Scan the lines below for "with"; report the number of lines that contain it, and only that.

— start —

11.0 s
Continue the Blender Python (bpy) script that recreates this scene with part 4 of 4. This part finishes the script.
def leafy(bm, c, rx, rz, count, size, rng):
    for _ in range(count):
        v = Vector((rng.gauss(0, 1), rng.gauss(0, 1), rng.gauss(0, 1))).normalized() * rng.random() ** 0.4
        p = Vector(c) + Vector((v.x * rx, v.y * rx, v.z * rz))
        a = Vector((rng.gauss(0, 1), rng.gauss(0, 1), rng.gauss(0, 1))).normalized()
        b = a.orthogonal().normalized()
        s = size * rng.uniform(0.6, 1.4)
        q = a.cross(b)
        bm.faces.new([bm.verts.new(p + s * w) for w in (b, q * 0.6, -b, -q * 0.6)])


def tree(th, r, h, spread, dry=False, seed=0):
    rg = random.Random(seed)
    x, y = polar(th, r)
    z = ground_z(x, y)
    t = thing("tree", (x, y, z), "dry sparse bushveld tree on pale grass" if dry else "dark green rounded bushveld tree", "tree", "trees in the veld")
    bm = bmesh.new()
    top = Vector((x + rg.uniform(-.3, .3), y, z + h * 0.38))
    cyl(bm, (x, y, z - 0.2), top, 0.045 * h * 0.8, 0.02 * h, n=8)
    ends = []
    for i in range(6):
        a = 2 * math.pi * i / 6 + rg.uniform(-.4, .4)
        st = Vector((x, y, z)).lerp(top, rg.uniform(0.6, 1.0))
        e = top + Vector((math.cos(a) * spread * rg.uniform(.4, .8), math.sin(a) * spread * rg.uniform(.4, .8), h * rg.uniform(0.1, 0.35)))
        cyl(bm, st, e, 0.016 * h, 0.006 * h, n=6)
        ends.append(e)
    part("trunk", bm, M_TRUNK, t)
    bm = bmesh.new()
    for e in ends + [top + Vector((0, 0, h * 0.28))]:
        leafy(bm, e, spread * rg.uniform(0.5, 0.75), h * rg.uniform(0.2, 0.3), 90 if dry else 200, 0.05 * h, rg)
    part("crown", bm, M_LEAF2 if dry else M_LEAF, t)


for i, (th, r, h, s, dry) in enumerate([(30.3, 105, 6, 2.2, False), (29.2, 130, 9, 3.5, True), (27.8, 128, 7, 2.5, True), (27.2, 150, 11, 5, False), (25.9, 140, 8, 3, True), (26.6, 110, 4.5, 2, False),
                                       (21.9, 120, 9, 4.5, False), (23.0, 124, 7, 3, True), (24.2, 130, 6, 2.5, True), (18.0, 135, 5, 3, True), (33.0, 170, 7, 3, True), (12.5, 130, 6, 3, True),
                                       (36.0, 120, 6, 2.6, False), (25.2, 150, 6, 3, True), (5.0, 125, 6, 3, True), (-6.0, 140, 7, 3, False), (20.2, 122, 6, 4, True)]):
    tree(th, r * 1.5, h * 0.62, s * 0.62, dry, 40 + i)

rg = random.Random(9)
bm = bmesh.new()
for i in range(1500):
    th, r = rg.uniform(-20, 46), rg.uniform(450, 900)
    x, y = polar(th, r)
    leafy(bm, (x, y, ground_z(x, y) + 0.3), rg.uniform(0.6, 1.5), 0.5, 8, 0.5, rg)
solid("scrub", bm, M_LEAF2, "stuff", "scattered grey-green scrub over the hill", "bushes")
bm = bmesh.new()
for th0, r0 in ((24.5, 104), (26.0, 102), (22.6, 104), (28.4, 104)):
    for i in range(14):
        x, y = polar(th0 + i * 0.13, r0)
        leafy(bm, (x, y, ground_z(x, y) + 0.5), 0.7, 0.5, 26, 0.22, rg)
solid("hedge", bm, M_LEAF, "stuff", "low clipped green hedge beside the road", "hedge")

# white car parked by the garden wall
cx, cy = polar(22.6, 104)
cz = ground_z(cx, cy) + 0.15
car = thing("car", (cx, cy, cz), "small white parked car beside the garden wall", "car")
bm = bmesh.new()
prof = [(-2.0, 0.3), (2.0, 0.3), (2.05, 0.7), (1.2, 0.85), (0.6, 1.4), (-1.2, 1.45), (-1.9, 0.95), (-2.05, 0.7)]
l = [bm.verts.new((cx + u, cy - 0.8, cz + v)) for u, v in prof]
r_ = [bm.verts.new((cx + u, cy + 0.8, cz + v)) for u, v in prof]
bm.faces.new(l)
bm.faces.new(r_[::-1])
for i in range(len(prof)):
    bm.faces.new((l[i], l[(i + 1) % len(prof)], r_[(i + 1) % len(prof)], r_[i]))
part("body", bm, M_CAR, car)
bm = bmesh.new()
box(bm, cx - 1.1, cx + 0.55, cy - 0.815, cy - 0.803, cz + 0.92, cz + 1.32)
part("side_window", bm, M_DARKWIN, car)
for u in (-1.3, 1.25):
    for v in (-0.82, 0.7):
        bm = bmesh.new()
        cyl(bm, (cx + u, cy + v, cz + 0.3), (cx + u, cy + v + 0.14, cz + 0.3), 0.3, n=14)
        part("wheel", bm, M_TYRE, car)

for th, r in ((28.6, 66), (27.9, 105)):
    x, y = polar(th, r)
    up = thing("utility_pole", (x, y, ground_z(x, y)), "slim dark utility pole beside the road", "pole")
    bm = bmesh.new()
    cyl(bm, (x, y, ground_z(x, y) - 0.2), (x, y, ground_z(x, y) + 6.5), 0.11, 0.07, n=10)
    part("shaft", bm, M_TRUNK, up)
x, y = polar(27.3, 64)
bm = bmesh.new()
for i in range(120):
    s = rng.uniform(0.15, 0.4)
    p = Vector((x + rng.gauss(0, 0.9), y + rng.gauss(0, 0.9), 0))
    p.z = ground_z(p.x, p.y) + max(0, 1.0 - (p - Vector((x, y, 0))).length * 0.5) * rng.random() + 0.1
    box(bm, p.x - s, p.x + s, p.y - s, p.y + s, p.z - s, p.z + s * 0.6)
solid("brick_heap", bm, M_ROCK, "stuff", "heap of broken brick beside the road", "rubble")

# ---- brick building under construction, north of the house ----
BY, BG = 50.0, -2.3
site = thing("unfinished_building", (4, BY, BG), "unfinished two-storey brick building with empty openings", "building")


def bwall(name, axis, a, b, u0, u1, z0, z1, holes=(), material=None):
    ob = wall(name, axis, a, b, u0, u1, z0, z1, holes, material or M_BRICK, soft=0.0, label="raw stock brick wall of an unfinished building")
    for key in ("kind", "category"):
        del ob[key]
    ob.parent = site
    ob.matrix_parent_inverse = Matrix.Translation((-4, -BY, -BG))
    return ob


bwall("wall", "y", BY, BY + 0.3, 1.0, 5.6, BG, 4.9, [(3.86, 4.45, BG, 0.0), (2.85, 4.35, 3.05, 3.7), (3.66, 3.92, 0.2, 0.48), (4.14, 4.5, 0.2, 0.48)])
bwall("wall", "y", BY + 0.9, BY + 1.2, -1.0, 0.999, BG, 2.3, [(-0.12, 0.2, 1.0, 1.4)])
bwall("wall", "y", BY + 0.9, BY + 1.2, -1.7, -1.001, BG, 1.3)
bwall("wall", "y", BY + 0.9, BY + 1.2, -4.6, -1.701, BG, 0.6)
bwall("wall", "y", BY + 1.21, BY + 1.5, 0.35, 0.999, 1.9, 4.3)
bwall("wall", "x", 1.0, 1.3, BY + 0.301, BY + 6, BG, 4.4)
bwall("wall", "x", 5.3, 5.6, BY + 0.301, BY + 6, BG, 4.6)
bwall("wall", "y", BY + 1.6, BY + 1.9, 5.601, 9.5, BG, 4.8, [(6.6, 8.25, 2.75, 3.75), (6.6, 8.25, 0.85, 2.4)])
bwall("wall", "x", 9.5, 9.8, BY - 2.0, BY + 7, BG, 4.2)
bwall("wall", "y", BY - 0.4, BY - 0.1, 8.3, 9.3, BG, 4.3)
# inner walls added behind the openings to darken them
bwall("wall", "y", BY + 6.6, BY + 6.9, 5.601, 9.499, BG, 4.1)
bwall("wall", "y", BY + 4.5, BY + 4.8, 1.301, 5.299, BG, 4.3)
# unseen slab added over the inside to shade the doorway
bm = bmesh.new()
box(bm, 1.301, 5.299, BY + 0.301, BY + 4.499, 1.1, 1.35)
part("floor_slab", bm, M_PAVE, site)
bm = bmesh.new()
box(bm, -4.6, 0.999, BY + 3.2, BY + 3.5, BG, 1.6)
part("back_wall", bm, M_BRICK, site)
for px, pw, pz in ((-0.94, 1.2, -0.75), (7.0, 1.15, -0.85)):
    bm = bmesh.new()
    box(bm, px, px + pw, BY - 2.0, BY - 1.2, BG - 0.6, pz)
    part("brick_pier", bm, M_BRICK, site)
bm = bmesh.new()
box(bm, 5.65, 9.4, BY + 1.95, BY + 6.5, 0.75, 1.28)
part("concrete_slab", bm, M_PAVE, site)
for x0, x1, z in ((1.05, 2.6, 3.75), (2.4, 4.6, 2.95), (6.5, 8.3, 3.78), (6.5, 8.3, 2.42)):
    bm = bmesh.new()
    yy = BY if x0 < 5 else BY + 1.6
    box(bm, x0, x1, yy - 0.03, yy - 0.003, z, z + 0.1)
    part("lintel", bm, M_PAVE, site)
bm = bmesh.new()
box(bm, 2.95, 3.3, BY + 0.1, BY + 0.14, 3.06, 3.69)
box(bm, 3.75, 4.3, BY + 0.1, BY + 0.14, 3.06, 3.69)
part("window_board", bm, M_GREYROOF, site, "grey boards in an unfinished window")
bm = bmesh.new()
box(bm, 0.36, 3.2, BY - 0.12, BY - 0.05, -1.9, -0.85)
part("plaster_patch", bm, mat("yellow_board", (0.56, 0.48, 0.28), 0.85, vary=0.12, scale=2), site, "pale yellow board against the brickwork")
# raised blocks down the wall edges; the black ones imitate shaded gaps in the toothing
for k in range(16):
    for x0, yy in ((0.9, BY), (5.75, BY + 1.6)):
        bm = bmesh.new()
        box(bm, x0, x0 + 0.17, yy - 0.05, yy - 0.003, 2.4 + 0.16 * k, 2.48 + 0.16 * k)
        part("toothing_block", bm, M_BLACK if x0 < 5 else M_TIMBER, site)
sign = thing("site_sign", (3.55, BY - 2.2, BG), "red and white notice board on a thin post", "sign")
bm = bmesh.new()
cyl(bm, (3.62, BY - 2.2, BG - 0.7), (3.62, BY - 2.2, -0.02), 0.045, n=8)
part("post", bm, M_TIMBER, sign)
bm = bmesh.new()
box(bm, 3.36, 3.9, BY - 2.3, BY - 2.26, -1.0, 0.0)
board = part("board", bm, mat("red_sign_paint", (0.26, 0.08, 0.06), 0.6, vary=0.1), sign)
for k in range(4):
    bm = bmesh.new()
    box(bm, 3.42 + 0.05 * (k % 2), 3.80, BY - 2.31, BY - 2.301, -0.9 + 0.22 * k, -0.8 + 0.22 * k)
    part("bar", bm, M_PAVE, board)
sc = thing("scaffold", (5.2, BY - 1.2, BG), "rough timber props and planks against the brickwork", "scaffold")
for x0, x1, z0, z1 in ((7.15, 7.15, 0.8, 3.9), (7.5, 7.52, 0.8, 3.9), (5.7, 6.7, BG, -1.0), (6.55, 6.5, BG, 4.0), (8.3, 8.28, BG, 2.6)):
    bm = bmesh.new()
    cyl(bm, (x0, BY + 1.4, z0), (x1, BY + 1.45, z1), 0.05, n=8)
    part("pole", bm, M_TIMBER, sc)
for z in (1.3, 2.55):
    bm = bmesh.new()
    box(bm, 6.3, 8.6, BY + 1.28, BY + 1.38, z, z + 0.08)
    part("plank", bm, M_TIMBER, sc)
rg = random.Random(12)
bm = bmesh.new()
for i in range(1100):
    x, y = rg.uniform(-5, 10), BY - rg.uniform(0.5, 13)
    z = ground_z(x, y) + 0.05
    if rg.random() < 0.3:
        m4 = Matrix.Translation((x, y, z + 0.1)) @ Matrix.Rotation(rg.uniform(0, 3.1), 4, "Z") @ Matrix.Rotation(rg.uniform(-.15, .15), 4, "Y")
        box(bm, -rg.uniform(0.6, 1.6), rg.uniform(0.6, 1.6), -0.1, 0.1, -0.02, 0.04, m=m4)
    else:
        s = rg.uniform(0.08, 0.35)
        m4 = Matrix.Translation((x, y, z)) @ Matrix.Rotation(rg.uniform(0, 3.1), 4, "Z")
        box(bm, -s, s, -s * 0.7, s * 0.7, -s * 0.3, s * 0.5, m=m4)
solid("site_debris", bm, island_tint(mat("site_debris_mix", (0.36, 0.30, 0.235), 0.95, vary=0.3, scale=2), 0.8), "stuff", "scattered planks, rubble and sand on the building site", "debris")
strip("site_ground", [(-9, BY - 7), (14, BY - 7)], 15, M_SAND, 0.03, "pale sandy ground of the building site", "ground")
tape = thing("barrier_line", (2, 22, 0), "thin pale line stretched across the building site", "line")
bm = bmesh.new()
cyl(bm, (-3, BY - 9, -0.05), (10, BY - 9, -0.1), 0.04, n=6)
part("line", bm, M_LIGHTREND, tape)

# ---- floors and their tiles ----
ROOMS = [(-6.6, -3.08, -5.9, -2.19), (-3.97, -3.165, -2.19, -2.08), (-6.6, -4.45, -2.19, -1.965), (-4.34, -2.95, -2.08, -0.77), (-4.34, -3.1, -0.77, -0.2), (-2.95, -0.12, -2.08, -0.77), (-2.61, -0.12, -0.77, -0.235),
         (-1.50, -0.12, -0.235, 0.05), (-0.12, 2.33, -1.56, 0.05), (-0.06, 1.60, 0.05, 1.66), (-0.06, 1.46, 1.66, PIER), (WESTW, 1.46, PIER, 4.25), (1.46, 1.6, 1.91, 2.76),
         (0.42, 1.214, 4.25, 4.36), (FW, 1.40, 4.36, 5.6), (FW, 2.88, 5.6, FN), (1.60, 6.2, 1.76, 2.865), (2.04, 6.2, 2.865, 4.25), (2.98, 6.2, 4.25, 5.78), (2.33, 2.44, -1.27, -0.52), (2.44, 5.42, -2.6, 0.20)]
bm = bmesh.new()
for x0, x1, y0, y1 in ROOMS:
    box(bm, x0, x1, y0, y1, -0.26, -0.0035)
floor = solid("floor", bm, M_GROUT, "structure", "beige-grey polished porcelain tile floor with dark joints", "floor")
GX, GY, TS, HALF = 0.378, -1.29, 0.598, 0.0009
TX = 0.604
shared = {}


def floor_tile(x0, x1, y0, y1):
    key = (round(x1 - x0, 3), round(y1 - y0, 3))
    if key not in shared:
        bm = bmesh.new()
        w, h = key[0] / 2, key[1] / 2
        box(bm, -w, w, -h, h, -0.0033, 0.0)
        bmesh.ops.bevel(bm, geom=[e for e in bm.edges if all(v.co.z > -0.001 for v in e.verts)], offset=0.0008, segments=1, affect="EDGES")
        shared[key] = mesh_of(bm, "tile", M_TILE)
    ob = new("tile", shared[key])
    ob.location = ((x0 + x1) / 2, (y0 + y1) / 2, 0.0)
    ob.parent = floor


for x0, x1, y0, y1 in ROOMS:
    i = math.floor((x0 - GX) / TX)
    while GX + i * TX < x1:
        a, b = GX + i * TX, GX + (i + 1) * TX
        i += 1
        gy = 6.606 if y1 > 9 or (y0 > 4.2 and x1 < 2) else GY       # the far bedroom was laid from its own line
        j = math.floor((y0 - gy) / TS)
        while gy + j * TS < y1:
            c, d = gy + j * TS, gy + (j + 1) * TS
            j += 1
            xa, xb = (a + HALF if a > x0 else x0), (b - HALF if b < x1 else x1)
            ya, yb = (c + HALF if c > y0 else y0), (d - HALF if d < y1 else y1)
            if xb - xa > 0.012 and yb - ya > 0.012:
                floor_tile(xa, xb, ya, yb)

— end —

→ **RIGHT ANSWER**
3